Directions for this task – Copy exactly the lines of the records below, and only those lines, beginning with the line that contains "Continue the Blender" and ending with the line that contains "rx2, mid **".

Stored records –
<<<<
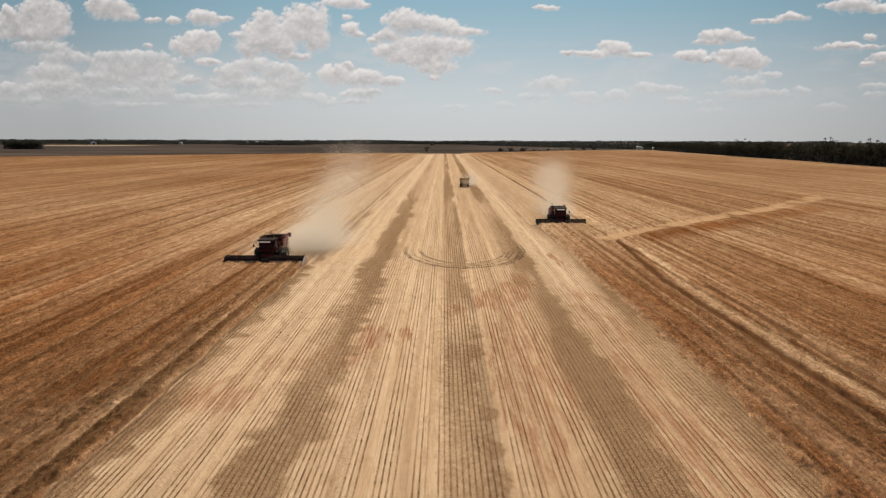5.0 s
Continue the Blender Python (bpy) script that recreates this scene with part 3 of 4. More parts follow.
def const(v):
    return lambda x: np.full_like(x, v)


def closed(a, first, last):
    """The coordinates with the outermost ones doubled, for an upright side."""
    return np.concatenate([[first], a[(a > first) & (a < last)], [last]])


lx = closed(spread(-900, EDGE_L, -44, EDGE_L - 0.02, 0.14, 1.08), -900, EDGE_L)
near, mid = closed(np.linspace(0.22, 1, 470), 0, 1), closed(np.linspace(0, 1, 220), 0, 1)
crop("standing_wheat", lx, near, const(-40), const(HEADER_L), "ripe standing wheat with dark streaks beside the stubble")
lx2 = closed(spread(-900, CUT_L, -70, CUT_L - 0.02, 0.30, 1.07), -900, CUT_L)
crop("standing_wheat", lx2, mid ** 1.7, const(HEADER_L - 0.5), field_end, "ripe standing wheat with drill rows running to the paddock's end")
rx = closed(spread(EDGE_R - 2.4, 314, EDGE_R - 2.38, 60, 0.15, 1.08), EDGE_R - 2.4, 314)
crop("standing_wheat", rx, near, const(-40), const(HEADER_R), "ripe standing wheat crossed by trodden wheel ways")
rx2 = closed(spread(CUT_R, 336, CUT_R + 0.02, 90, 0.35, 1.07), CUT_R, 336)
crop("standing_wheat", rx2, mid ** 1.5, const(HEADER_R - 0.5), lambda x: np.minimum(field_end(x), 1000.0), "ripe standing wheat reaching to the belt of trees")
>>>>
<<<<
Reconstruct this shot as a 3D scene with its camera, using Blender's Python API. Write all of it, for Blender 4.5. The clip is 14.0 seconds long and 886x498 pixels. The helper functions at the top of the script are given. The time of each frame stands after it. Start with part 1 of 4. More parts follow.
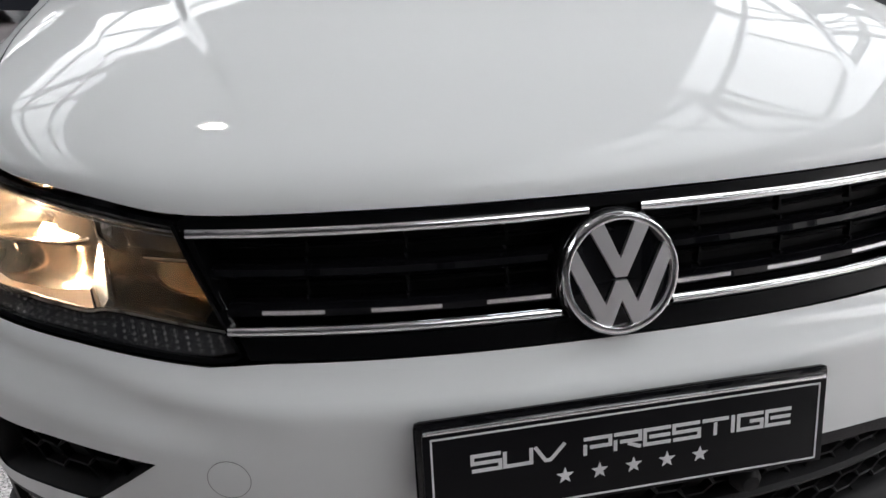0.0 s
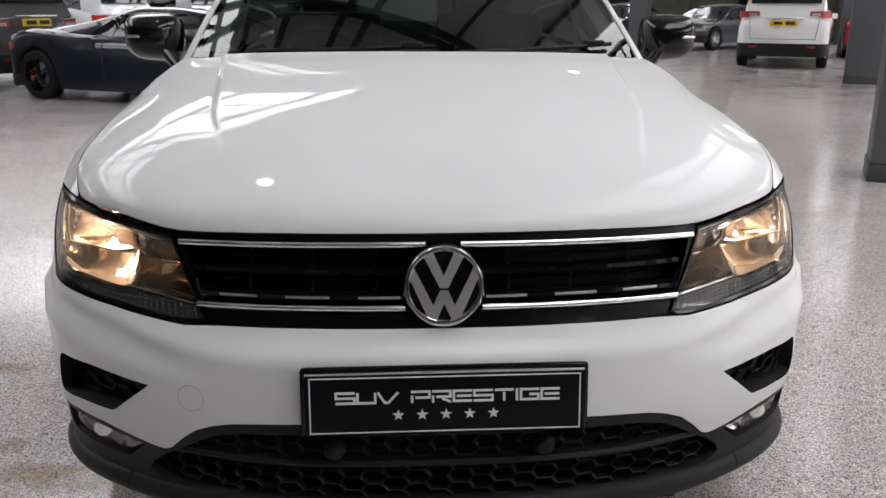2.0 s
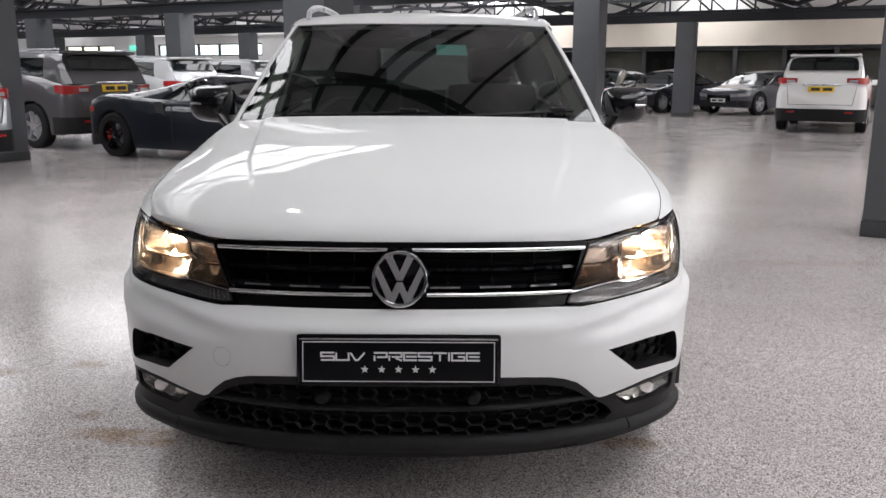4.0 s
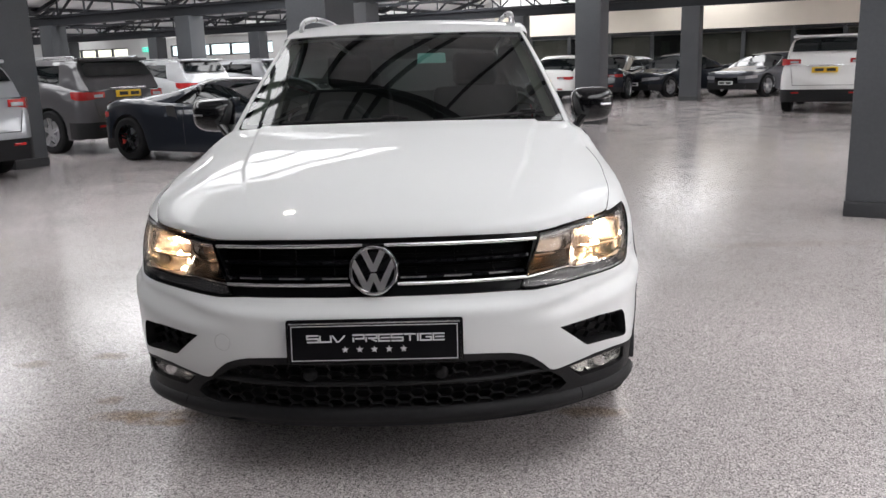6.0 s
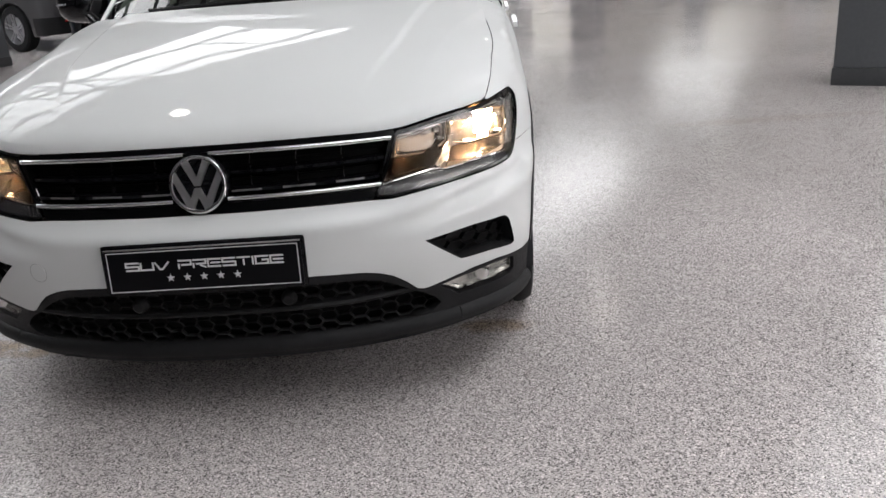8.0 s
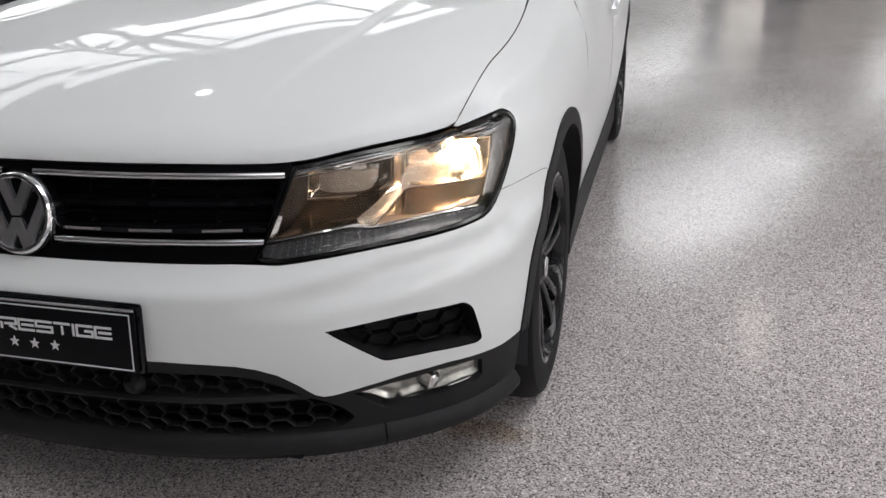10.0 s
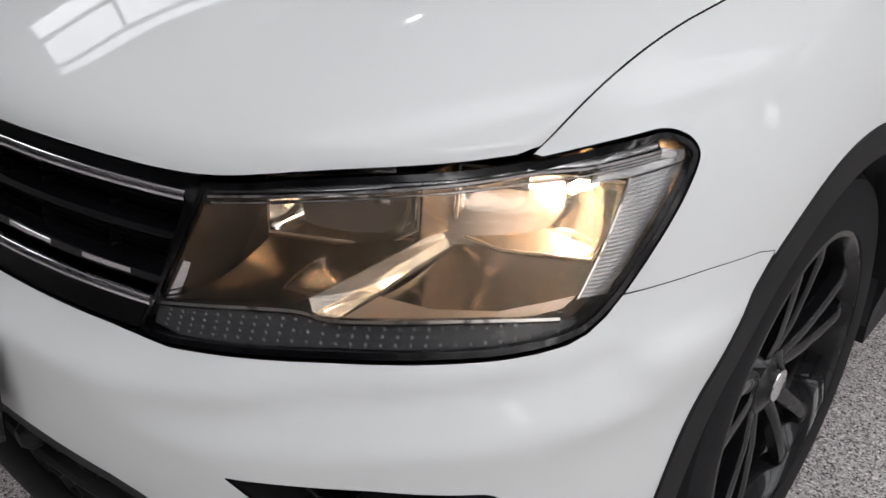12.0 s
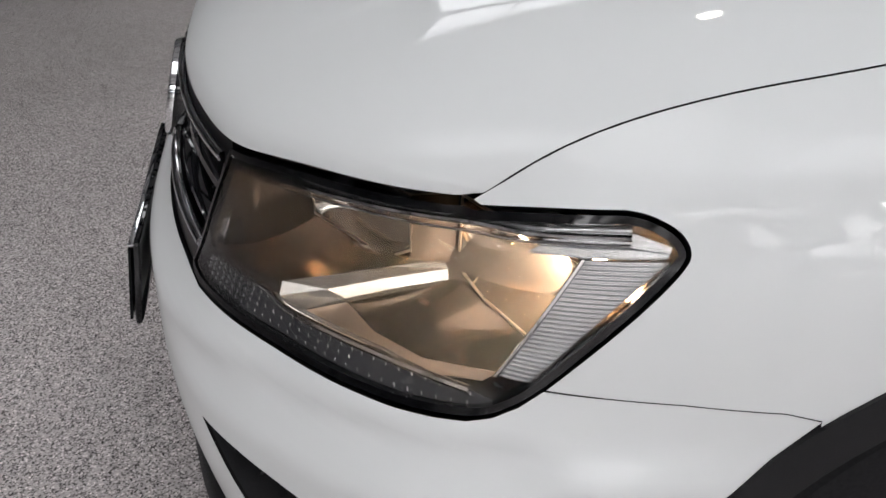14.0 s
>>>>
The response –
Continue the Blender Python (bpy) script that recreates this scene with part 3 of 4. More parts follow.
def const(v):
    return lambda x: np.full_like(x, v)


def closed(a, first, last):
    """The coordinates with the outermost ones doubled, for an upright side."""
    return np.concatenate([[first], a[(a > first) & (a < last)], [last]])


lx = closed(spread(-900, EDGE_L, -44, EDGE_L - 0.02, 0.14, 1.08), -900, EDGE_L)
near, mid = closed(np.linspace(0.22, 1, 470), 0, 1), closed(np.linspace(0, 1, 220), 0, 1)
crop("standing_wheat", lx, near, const(-40), const(HEADER_L), "ripe standing wheat with dark streaks beside the stubble")
lx2 = closed(spread(-900, CUT_L, -70, CUT_L - 0.02, 0.30, 1.07), -900, CUT_L)
crop("standing_wheat", lx2, mid ** 1.7, const(HEADER_L - 0.5), field_end, "ripe standing wheat with drill rows running to the paddock's end")
rx = closed(spread(EDGE_R - 2.4, 314, EDGE_R - 2.38, 60, 0.15, 1.08), EDGE_R - 2.4, 314)
crop("standing_wheat", rx, near, const(-40), const(HEADER_R), "ripe standing wheat crossed by trodden wheel ways")
rx2 = closed(spread(CUT_R, 336, CUT_R + 0.02, 90, 0.35, 1.07), CUT_R, 336)
crop("standing_wheat", rx2, mid ** 1.5, const(HEADER_R - 0.5), lambda x: np.minimum(field_end(x), 1000.0), "ripe standing wheat reaching to the belt of trees")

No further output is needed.